- Born: Marie Edwards April 10, 1920 Pimlico, Baltimore, Maryland, United States
- Died: February 11, 2018 (aged 97) Oakland, California, United States
- Other name: Marie Edwards Johnson
- Education: Coppin State University, Morgan State College (BA), San Jose State University (MA)
- Occupations: Artist, educator, activist
- Known for: Black portraiture, painting, sculpture, mixed-media assemblage
- Spouse(s): Arthur Johnson (m. ?–1973; divorced) Charles Fisher Calloway (m. 1979–2011; his death)
- Children: 2

= Marie Johnson-Calloway =

American artist (1920–2018)

Marie Johnson-Calloway ( Marie Edwards; April 10, 1920 – February 11, 2018), was an American artist, educator and activist. She worked in the fields of painting, sculpture, and mixed-media assemblage, and is known for her Black portraiture. She taught at San Francisco State University, from 1959 until 1984.
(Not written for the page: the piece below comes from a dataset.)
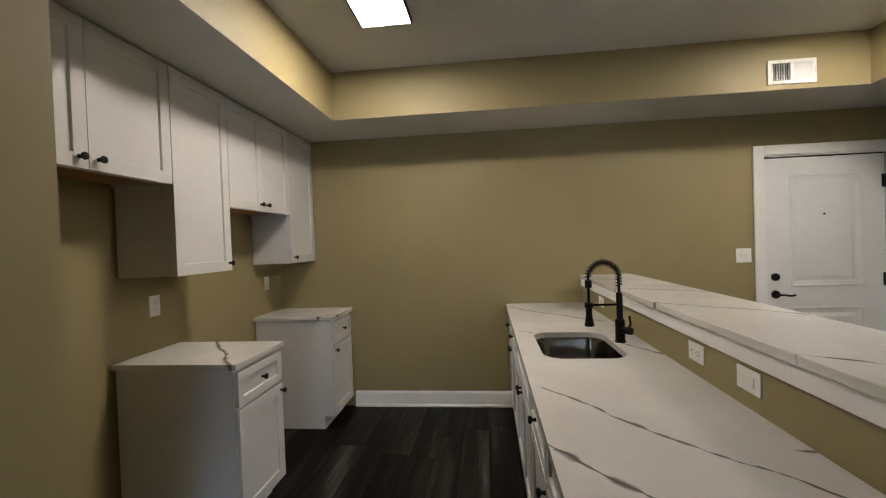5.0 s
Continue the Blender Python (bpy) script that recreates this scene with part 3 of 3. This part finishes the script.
def faucet():
    f = thing("faucet", pose(1.790, -1.385, CT), "matte black spring-neck kitchen faucet", "faucet")
    part("base", turned([(0.028, 0), (0.028, 0.006), (0.024, 0.01), (0.024, 0.115), (0.020, 0.12)], 24), M_BLACK, f, "", True)
    part("riser", turned([(0.016, 0.12), (0.016, 0.255), (0.013, 0.258)], 20), M_BLACK, f, "", True)
    R, top = 0.077, 0.338
    arc = [(0, 0, 0.25), (0, 0, 0.29)] + [(-R + R * math.cos(a), 0, top + R * math.sin(a)) for a in [math.pi * k / 20 for k in range(21)]] + [(-2 * R, 0, 0.27), (-2 * R, 0, 0.19)]
    part("hose", tube(arc, 0.0075, 10), M_BLACK, f, "", True)
    coil, n = [], 19
    pts = [Vector(p) for p in arc[1:23]]
    lens = [0.0]
    for a, b in zip(pts, pts[1:]):
        lens.append(lens[-1] + (b - a).length)
    steps = n * 12
    for k in range(steps + 1):
        s = lens[-1] * k / steps
        i = max(j for j in range(len(lens)) if lens[j] <= s + 1e-9)
        i = min(i, len(pts) - 2)
        d = (pts[i + 1] - pts[i])
        p = pts[i] + d * ((s - lens[i]) / d.length)
        side = Vector((0, 1, 0))
        nrm = d.normalized().cross(side)
        ang = 2 * math.pi * k / 12
        coil.append(p + 0.0155 * (math.cos(ang) * side + math.sin(ang) * nrm))
    part("spring", tube(coil, 0.0029, 6), M_BLACK, f, "black coil spring round the neck", True)
    part("collar", turned([(0.014, 0.262), (0.018, 0.266), (0.018, 0.3), (0.014, 0.304)], 20, pose(-2 * R, 0, 0.022)), M_BLACK, f, "", True)
    part("spray_head", turned([(0.022, 0.085), (0.025, 0.089), (0.021, 0.112), (0.016, 0.14), (0.017, 0.195), (0.012, 0.2)], 22, pose(-2 * R, 0, 0.0)), M_BLACK, f, "", True)
    part("dock_arm", tube(((0, 0, 0.195), (-2 * R, 0, 0.195)), 0.006), M_BLACK, f, "", True)
    part("dock_ring", turned([(0.019, 0.182), (0.022, 0.184), (0.022, 0.205), (0.019, 0.207)], 22, pose(-2 * R, 0, 0)), M_BLACK, f, "", True)
    part("valve", tube(((0.0, 0.0, 0.065), (0.04, -0.05, 0.065)), 0.019, 16), M_BLACK, f, "", True)
    part("handle", tube(((0.03, -0.038, 0.075), (0.035, -0.055, 0.105), (0.03, -0.055, 0.145)), 0.006), M_BLACK, f, "", True)
    return f


faucet()


# ---- plates on the walls ----
def plate(name, m, label, kind):
    """A wall plate, local x across, -y into the room. kind: outlet, switch, double."""
    w = 0.116 if kind == "double" else 0.072
    t = thing(name, m, label, "outlet" if kind == "outlet" else "light switch", "wall plates")
    part("cover", box(-w / 2, w / 2, -0.006, -0.0005, -0.058, 0.058, 0.002), M_PLATE, t)
    if kind == "outlet":
        part("face", box(-0.017, 0.017, -0.0085, -0.0058, -0.033, 0.033, 0.002), M_PLATE, t)
        for z in (-0.019, 0.019):
            part("slots", boxes((-0.008, -0.006, -0.0092, -0.0084, z - 0.004, z + 0.005), (0.006, 0.008, -0.0092, -0.0084, z - 0.004, z + 0.005),
                                (-0.0025, 0.0025, -0.0092, -0.0084, z - 0.012, z - 0.008)), M_DARK, t)
    elif kind == "switch":
        part("rocker", box(-0.017, 0.017, -0.010, -0.0058, -0.033, 0.033, 0.003), M_PLATE, t)
    else:
        for x in (-0.023, 0.023):
            part("toggle", box(x - 0.005, x + 0.005, -0.018, -0.0058, -0.004, 0.012, 0.002), M_PLATE, t)
            part("toggle_slot", box(x - 0.007, x + 0.007, -0.0068, -0.0058, -0.014, 0.014), M_VENT, t)
    return t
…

== Early life and education ==
Marie Johnson-Calloway was born as Marie Edwards on April 10, 1920, in Pimlico, Baltimore, Maryland. Her parents were African-American, Marie (a seamstress and artist) and Sidney Edwards (a minister). She attended Douglass High School in Baltimore.

Johnson-Calloway first attended Coppin State Teacher's College in Baltimore, Maryland. In 1952, she received a Bachelor of Arts degree at Morgan State College, Baltimore, Maryland, in art education. In 1968, she received a Master of Arts degree in painting from San Jose State University, as a Graduate Studies Experienced Teacher Fellow. She also obtained a Graduate Studies Fellowship at Stanford University. In 1976, she was approved for a Doctoral Equivalency at San Francisco State University.

== Career ==
Johnson-Calloway taught at San Francisco State University (SFSU), from 1959 until 1984, where she was professor emeritus; and at the California College of Arts and Crafts in Oakland.
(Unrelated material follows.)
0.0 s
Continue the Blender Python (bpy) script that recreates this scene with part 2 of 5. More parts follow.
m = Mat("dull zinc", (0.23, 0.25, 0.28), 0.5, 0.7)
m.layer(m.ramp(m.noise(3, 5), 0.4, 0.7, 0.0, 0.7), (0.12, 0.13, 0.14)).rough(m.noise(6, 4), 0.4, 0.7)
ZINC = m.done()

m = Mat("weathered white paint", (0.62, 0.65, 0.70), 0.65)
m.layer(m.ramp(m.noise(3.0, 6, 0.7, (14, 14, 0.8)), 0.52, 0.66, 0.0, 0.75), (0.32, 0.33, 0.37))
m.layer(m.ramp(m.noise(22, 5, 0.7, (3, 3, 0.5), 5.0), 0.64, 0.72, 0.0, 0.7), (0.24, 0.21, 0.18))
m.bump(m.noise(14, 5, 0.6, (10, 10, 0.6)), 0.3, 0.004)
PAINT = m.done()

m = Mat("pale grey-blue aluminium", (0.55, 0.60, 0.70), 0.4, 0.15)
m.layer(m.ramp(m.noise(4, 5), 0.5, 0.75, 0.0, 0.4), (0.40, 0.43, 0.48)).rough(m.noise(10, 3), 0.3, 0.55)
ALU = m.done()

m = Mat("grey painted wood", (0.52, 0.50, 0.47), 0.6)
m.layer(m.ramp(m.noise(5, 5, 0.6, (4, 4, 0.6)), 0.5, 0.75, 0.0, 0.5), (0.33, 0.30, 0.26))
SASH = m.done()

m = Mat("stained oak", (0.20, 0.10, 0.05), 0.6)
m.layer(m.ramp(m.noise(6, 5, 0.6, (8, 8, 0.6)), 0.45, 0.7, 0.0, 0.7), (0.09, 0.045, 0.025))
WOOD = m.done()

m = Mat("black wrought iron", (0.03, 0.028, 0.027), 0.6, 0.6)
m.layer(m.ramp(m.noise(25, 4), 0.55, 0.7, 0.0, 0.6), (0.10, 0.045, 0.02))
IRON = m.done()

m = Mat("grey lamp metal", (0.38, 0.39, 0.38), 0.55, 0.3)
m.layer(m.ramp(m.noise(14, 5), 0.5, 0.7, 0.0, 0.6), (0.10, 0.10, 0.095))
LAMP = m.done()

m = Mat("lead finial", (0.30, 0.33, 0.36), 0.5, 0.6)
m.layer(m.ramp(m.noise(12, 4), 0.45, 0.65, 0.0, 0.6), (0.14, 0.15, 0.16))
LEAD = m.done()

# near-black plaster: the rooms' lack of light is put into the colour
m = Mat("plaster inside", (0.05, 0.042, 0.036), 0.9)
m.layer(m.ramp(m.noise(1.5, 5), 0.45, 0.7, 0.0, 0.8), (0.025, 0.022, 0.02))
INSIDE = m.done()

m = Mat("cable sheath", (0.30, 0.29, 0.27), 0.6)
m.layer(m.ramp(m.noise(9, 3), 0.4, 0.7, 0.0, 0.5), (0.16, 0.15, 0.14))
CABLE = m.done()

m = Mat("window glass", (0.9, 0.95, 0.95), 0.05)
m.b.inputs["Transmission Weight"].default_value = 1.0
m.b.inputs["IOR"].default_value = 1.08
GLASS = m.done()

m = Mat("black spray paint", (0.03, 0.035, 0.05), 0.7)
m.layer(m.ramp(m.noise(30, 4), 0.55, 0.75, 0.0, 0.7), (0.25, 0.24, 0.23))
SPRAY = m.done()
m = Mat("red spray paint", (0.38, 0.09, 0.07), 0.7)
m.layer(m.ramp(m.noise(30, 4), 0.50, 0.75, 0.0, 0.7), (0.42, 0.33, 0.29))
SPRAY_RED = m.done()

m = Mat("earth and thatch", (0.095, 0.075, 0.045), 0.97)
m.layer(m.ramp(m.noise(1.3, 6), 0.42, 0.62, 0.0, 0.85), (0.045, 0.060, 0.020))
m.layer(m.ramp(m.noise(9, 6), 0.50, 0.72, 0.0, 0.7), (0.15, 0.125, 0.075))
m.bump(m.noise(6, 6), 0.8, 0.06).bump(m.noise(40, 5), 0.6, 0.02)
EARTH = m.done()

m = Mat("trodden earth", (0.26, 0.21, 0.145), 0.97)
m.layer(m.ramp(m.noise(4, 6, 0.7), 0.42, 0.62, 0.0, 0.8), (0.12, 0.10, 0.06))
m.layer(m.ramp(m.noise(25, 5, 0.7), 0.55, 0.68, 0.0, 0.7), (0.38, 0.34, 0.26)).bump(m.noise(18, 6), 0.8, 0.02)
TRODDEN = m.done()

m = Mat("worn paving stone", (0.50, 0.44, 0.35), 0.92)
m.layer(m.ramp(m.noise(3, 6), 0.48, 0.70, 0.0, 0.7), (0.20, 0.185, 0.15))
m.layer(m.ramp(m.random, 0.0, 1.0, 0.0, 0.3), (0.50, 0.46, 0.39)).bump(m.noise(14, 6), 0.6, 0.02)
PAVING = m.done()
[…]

Johnson-Calloway's works focused on the portraiture of Black individuals. She worked with the Northern California Women's Caucus for Art (NCWCA) on community-based projects. The Oakland Museum of California, is among institutions which contain examples of her work in the collection.

She served as president of the San Jose chapter of the NAACP, and was long active in civil rights.

In 1965–66, she won the first award at the San Jose Art League Center for the Visual Arts (formerly the San Jose Art League) semi-annual. In 1968, she won the Purchase Award for Black Arts Today at San Jose State College in San Jose, California. In 1969, she won the Purchase Award from the San Francisco Art Commission. In 1971, she won First Award for mixed media at the San Jose Art League's Regional Show.

She was twice-married to Dr. Arthur Johnson, and to Dr. Charles Fisher Calloway, and she had 2 children.

== Death ==
Johnson-Calloway died in February 2018 at the age of 97.